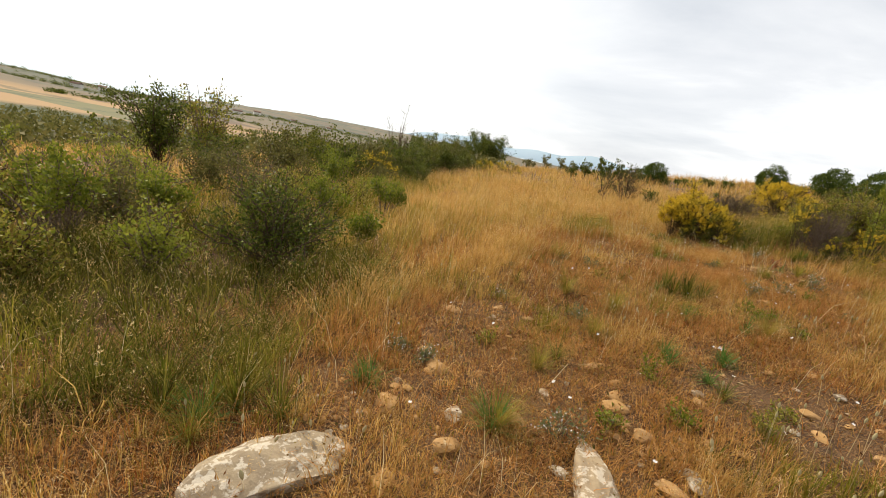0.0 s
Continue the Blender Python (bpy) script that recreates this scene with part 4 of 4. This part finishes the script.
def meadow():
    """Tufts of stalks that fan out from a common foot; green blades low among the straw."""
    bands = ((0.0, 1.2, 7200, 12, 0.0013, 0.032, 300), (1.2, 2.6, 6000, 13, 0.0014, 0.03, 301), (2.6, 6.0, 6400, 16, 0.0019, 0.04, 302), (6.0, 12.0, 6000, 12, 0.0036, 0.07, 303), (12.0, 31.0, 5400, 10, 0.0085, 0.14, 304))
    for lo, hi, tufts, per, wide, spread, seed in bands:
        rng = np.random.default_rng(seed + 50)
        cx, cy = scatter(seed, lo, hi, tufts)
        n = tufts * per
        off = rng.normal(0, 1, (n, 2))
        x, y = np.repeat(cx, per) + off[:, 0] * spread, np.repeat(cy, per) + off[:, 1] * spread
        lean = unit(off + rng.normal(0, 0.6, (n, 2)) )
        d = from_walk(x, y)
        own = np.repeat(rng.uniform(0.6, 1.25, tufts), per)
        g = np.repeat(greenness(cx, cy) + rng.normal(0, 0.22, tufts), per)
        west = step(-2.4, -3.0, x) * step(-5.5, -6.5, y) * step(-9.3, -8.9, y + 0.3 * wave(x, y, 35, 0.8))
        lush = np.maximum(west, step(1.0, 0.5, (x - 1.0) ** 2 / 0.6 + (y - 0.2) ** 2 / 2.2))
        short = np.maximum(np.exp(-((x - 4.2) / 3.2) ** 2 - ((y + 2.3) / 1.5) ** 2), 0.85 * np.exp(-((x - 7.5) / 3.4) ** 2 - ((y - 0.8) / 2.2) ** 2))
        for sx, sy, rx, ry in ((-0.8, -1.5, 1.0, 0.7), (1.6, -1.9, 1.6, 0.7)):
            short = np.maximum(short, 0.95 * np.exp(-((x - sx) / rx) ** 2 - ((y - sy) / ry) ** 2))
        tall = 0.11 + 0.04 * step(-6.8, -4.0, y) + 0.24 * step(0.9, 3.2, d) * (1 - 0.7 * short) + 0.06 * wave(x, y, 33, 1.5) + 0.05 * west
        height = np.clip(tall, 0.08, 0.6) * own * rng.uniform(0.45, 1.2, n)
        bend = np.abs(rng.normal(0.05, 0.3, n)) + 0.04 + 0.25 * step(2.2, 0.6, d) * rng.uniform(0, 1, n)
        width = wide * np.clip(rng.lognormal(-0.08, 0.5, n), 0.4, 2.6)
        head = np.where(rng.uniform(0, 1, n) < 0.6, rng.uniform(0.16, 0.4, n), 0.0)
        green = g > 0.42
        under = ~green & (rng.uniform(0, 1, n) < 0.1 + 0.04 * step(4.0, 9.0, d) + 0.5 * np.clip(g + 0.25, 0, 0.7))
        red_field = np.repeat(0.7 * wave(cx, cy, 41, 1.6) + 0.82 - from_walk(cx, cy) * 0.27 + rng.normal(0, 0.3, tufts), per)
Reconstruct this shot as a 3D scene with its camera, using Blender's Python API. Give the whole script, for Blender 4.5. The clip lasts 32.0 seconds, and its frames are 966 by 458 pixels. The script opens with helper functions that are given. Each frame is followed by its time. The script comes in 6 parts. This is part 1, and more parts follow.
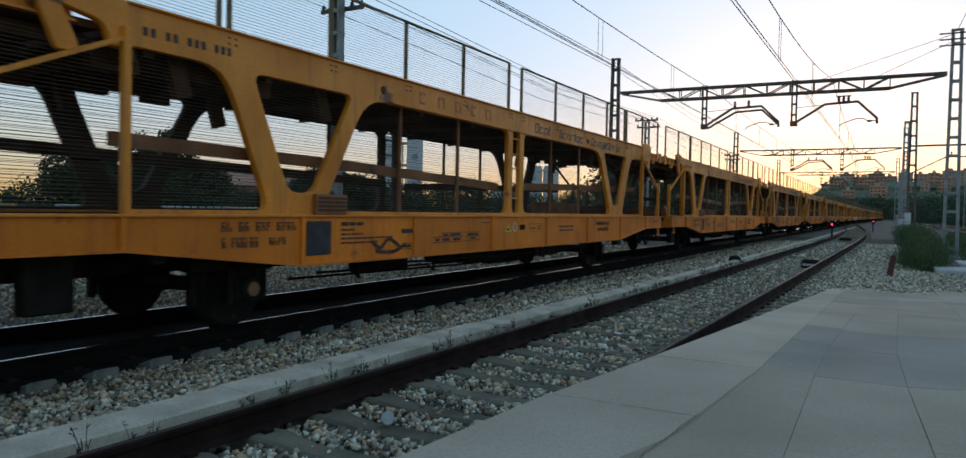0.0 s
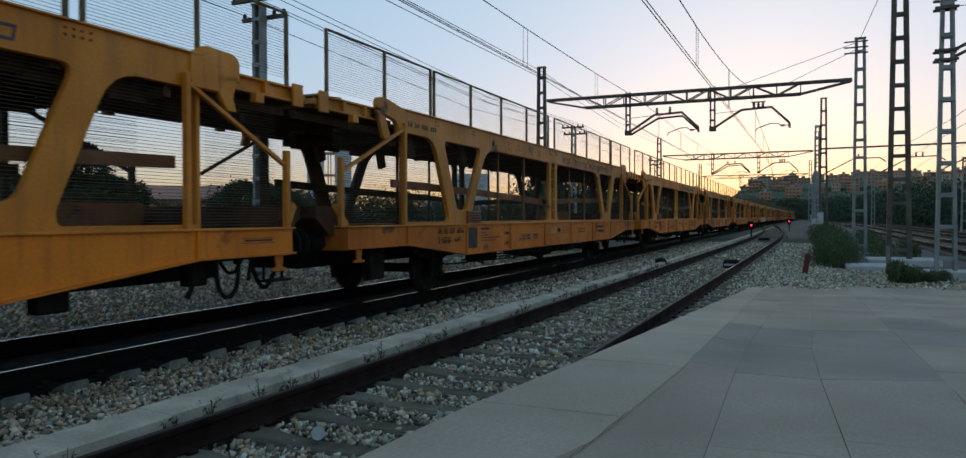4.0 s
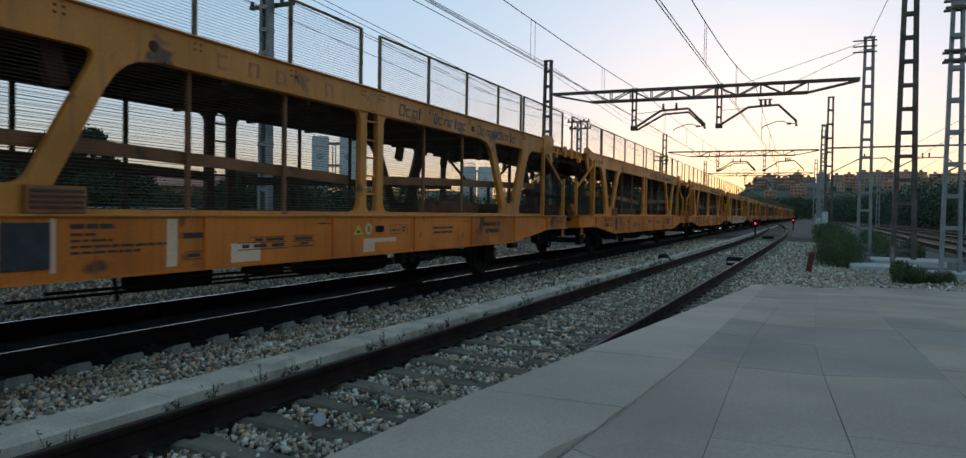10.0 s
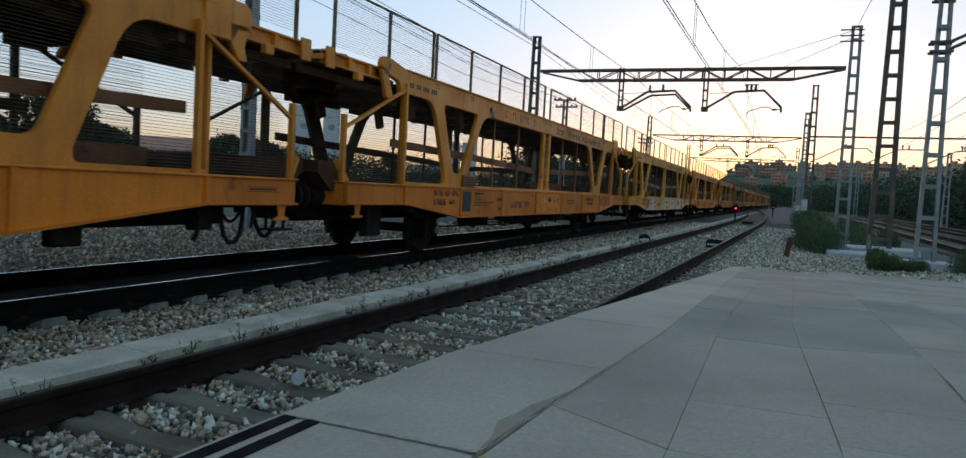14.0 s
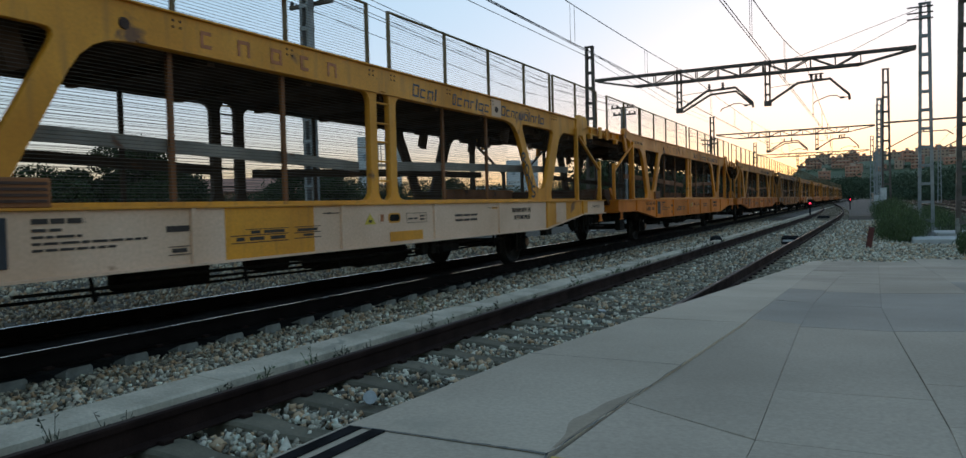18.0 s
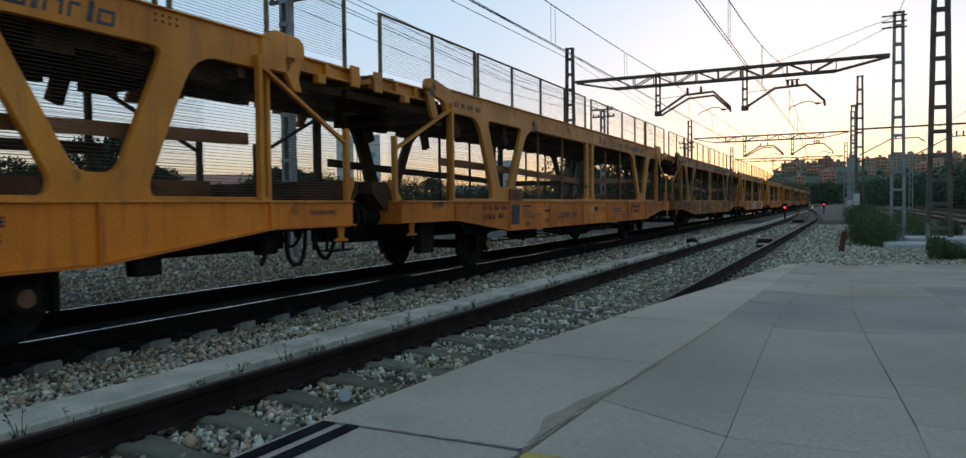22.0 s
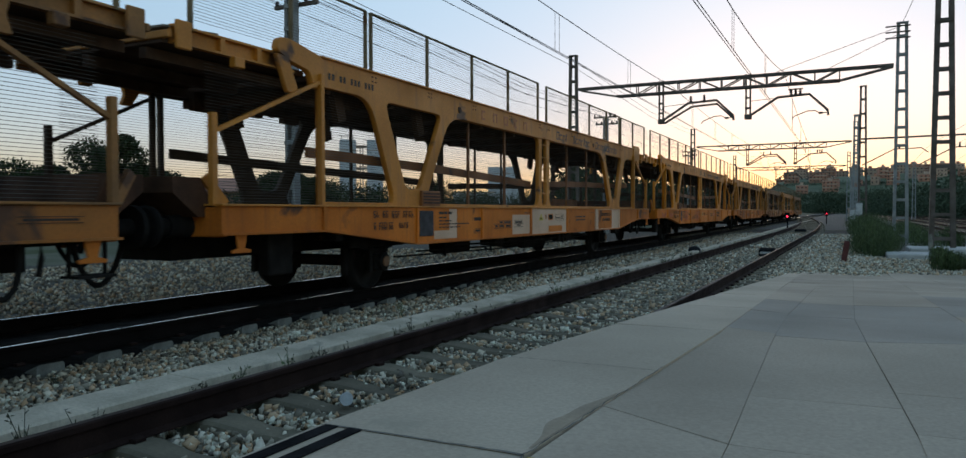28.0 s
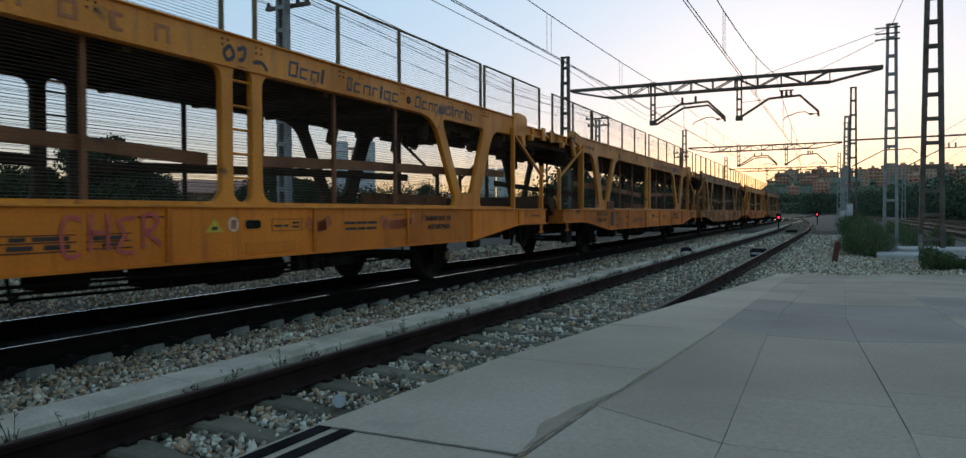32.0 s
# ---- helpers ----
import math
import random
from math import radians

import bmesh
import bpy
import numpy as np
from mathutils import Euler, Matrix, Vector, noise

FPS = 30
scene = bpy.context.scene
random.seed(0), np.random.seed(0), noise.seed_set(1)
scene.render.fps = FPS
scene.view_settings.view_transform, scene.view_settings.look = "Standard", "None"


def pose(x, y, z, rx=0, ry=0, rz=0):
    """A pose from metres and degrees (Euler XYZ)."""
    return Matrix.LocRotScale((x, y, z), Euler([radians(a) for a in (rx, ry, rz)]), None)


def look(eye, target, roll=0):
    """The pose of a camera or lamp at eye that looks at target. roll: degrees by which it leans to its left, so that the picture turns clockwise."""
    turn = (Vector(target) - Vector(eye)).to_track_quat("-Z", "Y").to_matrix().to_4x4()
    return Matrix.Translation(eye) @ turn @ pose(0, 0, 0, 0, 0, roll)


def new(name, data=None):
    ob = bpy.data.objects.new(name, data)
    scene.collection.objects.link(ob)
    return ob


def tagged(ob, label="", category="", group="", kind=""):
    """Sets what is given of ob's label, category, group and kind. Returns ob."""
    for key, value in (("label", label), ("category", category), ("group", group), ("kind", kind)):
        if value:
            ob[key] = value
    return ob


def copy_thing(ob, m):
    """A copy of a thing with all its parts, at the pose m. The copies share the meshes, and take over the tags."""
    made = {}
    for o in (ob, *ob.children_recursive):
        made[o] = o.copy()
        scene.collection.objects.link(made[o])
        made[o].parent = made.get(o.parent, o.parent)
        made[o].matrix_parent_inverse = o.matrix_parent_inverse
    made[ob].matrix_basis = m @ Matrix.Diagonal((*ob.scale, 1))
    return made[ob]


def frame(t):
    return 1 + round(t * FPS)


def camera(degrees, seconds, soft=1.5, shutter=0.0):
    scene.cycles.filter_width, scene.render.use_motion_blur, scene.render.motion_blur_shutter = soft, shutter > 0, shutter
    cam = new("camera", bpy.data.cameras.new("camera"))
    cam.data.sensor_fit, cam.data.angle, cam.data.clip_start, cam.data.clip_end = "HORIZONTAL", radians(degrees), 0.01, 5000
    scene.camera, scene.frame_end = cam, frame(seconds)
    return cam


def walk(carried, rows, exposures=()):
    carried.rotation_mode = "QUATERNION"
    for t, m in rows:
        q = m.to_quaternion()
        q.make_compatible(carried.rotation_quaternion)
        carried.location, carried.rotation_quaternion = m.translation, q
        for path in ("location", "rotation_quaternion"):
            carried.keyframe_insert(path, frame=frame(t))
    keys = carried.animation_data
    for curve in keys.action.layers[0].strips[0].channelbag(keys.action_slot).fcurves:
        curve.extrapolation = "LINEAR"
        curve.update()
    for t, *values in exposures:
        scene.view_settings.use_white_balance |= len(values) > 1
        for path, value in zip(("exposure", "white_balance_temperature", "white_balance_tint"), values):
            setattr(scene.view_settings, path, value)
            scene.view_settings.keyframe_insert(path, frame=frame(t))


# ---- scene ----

------------------------------------

Task directions =
Omit the pictures, and quote the material above exactly as given.

Solution for this problem =
0.0 s
Continue the Blender Python (bpy) script that recreates this scene with part 4 of 4. This part finishes the script.
def meadow():
    """Tufts of stalks that fan out from a common foot; green blades low among the straw."""
    bands = ((0.0, 1.2, 7200, 12, 0.0013, 0.032, 300), (1.2, 2.6, 6000, 13, 0.0014, 0.03, 301), (2.6, 6.0, 6400, 16, 0.0019, 0.04, 302), (6.0, 12.0, 6000, 12, 0.0036, 0.07, 303), (12.0, 31.0, 5400, 10, 0.0085, 0.14, 304))
    for lo, hi, tufts, per, wide, spread, seed in bands:
        rng = np.random.default_rng(seed + 50)
        cx, cy = scatter(seed, lo, hi, tufts)
        n = tufts * per
        off = rng.normal(0, 1, (n, 2))
        x, y = np.repeat(cx, per) + off[:, 0] * spread, np.repeat(cy, per) + off[:, 1] * spread
        lean = unit(off + rng.normal(0, 0.6, (n, 2)) )
        d = from_walk(x, y)
        own = np.repeat(rng.uniform(0.6, 1.25, tufts), per)
        g = np.repeat(greenness(cx, cy) + rng.normal(0, 0.22, tufts), per)
        west = step(-2.4, -3.0, x) * step(-5.5, -6.5, y) * step(-9.3, -8.9, y + 0.3 * wave(x, y, 35, 0.8))
        lush = np.maximum(west, step(1.0, 0.5, (x - 1.0) ** 2 / 0.6 + (y - 0.2) ** 2 / 2.2))
        short = np.maximum(np.exp(-((x - 4.2) / 3.2) ** 2 - ((y + 2.3) / 1.5) ** 2), 0.85 * np.exp(-((x - 7.5) / 3.4) ** 2 - ((y - 0.8) / 2.2) ** 2))
        for sx, sy, rx, ry in ((-0.8, -1.5, 1.0, 0.7), (1.6, -1.9, 1.6, 0.7)):
            short = np.maximum(short, 0.95 * np.exp(-((x - sx) / rx) ** 2 - ((y - sy) / ry) ** 2))
        tall = 0.11 + 0.04 * step(-6.8, -4.0, y) + 0.24 * step(0.9, 3.2, d) * (1 - 0.7 * short) + 0.06 * wave(x, y, 33, 1.5) + 0.05 * west
        height = np.clip(tall, 0.08, 0.6) * own * rng.uniform(0.45, 1.2, n)
        bend = np.abs(rng.normal(0.05, 0.3, n)) + 0.04 + 0.25 * step(2.2, 0.6, d) * rng.uniform(0, 1, n)
        width = wide * np.clip(rng.lognormal(-0.08, 0.5, n), 0.4, 2.6)
        head = np.where(rng.uniform(0, 1, n) < 0.6, rng.uniform(0.16, 0.4, n), 0.0)
        green = g > 0.42
        under = ~green & (rng.uniform(0, 1, n) < 0.1 + 0.04 * step(4.0, 9.0, d) + 0.5 * np.clip(g + 0.25, 0, 0.7))
        red_field = np.repeat(0.7 * wave(cx, cy, 41, 1.6) + 0.82 - from_walk(cx, cy) * 0.27 + rng.normal(0, 0.3, tufts), per)
Reconstruct this shot as a 3D scene with its camera, using Blender's Python API. Give the whole script, for Blender 4.5. The clip lasts 32.0 seconds, and its frames are 966 by 458 pixels. The script opens with helper functions that are given. Each frame is followed by its time. The script comes in 6 parts. This is part 1, and more parts follow.
0.0 s
4.0 s
10.0 s
14.0 s
18.0 s
22.0 s
28.0 s
32.0 s
# ---- helpers ----
import math
import random
from math import radians

import bmesh
import bpy
import numpy as np
from mathutils import Euler, Matrix, Vector, noise

FPS = 30
scene = bpy.context.scene
random.seed(0), np.random.seed(0), noise.seed_set(1)
scene.render.fps = FPS
scene.view_settings.view_transform, scene.view_settings.look = "Standard", "None"


def pose(x, y, z, rx=0, ry=0, rz=0):
    """A pose from metres and degrees (Euler XYZ)."""
    return Matrix.LocRotScale((x, y, z), Euler([radians(a) for a in (rx, ry, rz)]), None)


def look(eye, target, roll=0):
    """The pose of a camera or lamp at eye that looks at target. roll: degrees by which it leans to its left, so that the picture turns clockwise."""
    turn = (Vector(target) - Vector(eye)).to_track_quat("-Z", "Y").to_matrix().to_4x4()
    return Matrix.Translation(eye) @ turn @ pose(0, 0, 0, 0, 0, roll)


def new(name, data=None):
    ob = bpy.data.objects.new(name, data)
    scene.collection.objects.link(ob)
    return ob


def tagged(ob, label="", category="", group="", kind=""):
    """Sets what is given of ob's label, category, group and kind. Returns ob."""
    for key, value in (("label", label), ("category", category), ("group", group), ("kind", kind)):
        if value:
            ob[key] = value
    return ob


def copy_thing(ob, m):
    """A copy of a thing with all its parts, at the pose m. The copies share the meshes, and take over the tags."""
    made = {}
    for o in (ob, *ob.children_recursive):
        made[o] = o.copy()
        scene.collection.objects.link(made[o])
        made[o].parent = made.get(o.parent, o.parent)
        made[o].matrix_parent_inverse = o.matrix_parent_inverse
    made[ob].matrix_basis = m @ Matrix.Diagonal((*ob.scale, 1))
    return made[ob]


def frame(t):
    return 1 + round(t * FPS)


def camera(degrees, seconds, soft=1.5, shutter=0.0):
    scene.cycles.filter_width, scene.render.use_motion_blur, scene.render.motion_blur_shutter = soft, shutter > 0, shutter
    cam = new("camera", bpy.data.cameras.new("camera"))
    cam.data.sensor_fit, cam.data.angle, cam.data.clip_start, cam.data.clip_end = "HORIZONTAL", radians(degrees), 0.01, 5000
    scene.camera, scene.frame_end = cam, frame(seconds)
    return cam


def walk(carried, rows, exposures=()):
    carried.rotation_mode = "QUATERNION"
    for t, m in rows:
        q = m.to_quaternion()
        q.make_compatible(carried.rotation_quaternion)
        carried.location, carried.rotation_quaternion = m.translation, q
        for path in ("location", "rotation_quaternion"):
            carried.keyframe_insert(path, frame=frame(t))
    keys = carried.animation_data
    for curve in keys.action.layers[0].strips[0].channelbag(keys.action_slot).fcurves:
        curve.extrapolation = "LINEAR"
        curve.update()
    for t, *values in exposures:
        scene.view_settings.use_white_balance |= len(values) > 1
        for path, value in zip(("exposure", "white_balance_temperature", "white_balance_tint"), values):
            setattr(scene.view_settings, path, value)
            scene.view_settings.keyframe_insert(path, frame=frame(t))


# ---- scene ----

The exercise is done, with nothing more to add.